Rather then skill level (Pro vs. ?), it has more to do with your driving style and the tracks you run. V-tec is the issue, in that the majority of your oil ends up in your heads. This condition leaves less oil in the pan and the right condition for potentially starving the pick-up even if it’s momentarily. So if your like me (Even in my first track days) and you like to keep the RPM high, thus in V-tec. And if you frequent a track with an extended sweeper or even heavy braking just after extended V-tec, then you risk momentary starvation that an Accusump will pick up. A baffled oil pan can help in addition to keeping oil off the crank weights for less HP loss, but the best solution is an Accusump, and if you have the budget use both.

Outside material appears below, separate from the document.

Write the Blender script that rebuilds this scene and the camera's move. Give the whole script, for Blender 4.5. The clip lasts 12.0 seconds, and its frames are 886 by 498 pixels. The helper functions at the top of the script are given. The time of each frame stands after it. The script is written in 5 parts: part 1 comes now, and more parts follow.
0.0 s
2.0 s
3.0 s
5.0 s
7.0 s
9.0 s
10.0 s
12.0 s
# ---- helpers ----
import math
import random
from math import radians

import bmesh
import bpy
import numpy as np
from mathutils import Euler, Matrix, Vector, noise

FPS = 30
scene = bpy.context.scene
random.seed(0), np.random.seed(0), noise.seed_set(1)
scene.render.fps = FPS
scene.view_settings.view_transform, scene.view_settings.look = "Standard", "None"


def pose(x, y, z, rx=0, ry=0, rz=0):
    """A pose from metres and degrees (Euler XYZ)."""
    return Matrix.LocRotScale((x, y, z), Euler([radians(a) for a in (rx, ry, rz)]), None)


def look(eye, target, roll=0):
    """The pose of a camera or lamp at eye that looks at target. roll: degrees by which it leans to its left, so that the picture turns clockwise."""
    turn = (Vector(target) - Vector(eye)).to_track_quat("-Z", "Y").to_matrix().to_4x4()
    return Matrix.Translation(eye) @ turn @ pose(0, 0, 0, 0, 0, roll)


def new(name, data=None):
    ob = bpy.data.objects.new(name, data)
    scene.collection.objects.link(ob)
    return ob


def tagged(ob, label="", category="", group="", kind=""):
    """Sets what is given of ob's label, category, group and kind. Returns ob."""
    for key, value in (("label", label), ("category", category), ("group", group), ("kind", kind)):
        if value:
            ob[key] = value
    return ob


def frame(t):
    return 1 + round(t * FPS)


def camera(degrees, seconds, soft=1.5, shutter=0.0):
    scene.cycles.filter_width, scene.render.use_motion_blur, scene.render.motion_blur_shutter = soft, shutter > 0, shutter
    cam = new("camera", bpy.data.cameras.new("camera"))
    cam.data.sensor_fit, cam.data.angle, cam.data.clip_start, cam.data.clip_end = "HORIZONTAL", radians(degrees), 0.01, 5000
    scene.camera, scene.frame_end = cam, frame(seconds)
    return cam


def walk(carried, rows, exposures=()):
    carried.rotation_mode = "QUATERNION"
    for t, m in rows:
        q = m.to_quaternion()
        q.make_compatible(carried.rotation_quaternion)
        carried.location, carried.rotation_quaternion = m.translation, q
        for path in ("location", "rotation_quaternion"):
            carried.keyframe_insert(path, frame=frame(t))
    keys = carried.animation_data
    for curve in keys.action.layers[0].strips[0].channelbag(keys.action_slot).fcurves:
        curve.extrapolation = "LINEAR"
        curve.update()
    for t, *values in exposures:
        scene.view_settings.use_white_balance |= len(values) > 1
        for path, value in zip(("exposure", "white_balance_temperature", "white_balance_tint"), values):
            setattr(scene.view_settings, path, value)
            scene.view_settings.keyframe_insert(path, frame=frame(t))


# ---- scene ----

A good example is someone I know who is so new that he is reluctant to go over 140 MPH at VIR, so he doesn’t shift up to the next gear. Instead he stays in gear and revs 7000 to 8000 all the way up the long back stretch (A very extended V-tec condition), then he brakes hard at the end of it. This is defiantly a condition where the opposite of a pro should have an Accusump.
I’m also reminded of a team that had the same opinion when I joined; I noticed the lack of an Accusump and made them promise that they would have one installed before the next race. (I also added “If you make it to the next race)… sure enough the engine starved of oil in the turn before the front stretch at Daytona and destroyed everything, Crank, block, heads, pistons, all of it. I defiantly didn’t need an “I told you so”.